Art. 20.§ 1. Het sociaal fonds stelt elk jaar tegen 30 juni een activiteitenverslag op en bezorgt dit aan de leidend ambtenaar van de Federale Overheidsdienst voor Werkgelegenheid, Arbeid en Sociaal Overleg. § 2. Dit verslag zal ten minste de volgende elementen omvatten : - de lijst van de werkgevers en van de werknemers die tijdens het volledige vorige kalenderjaar de financiële tegemoetkoming van het sociaal fonds hebben genoten; - het aantal werknemers van de sector; - het aantal werkgevers van de sector; - de lijst van de werkgevers die, met toepassing van artikel 14 van het koninklijk besluit van 18 juli 2002 het tewerkstellingsvolume hebben kunnen verminderen. HOOFDSTUK IX. - Planning inzake de verwezenlijking van de netto verhoging van het aantal banen
Art. 21.De nieuwe indienstnemingen en de verhoging van het globale tewerkstellingsvolume worden verwezenlijkt binnen zes maanden na de kennisgeving van de beslissing tot financiële tegemoetkoming van het sociaal fonds. HOOFDSTUK X. - Slotbepalingen en geldigheidsduur
Art. 22.Deze collectieve arbeidsovereenkomst annuleert en vervangt de collectieve arbeidsovereenkomst van 18 december 2000 houdende maatregelen ter bevordering van de tewerkstelling in de beschutte werkplaatsen, neergelegd op de Griffie van de Dienst van de Collectieve Arbeidsbetrekkingen op 24 januari 2001 en geregistreerd op 9 februari 2001 onder het nummer 56416/CO/327 (koninklijk besluit van 24 april 2002, Belgisch Staatsblad van 12 december 2002).

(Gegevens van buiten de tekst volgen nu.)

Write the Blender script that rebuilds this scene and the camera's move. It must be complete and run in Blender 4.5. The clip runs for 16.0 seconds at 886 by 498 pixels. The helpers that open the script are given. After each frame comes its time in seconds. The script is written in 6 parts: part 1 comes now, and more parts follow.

Art. 23.Deze collectieve arbeidsovereenkomst treedt in werking op 1 januari 2003 en wordt gesloten voor onbepaalde tijd.
Zij kan door elke partij worden opgezegd mits een opzeggingstermijn van drie maanden en wordt met ter post aangetekende brief, gericht aan de voorzitter van het Paritair Comité voor de beschutte werkplaatsen en de sociale werkplaatsen.
Gezien om te worden gevoegd bij het koninklijk besluit van 16 juli 2004.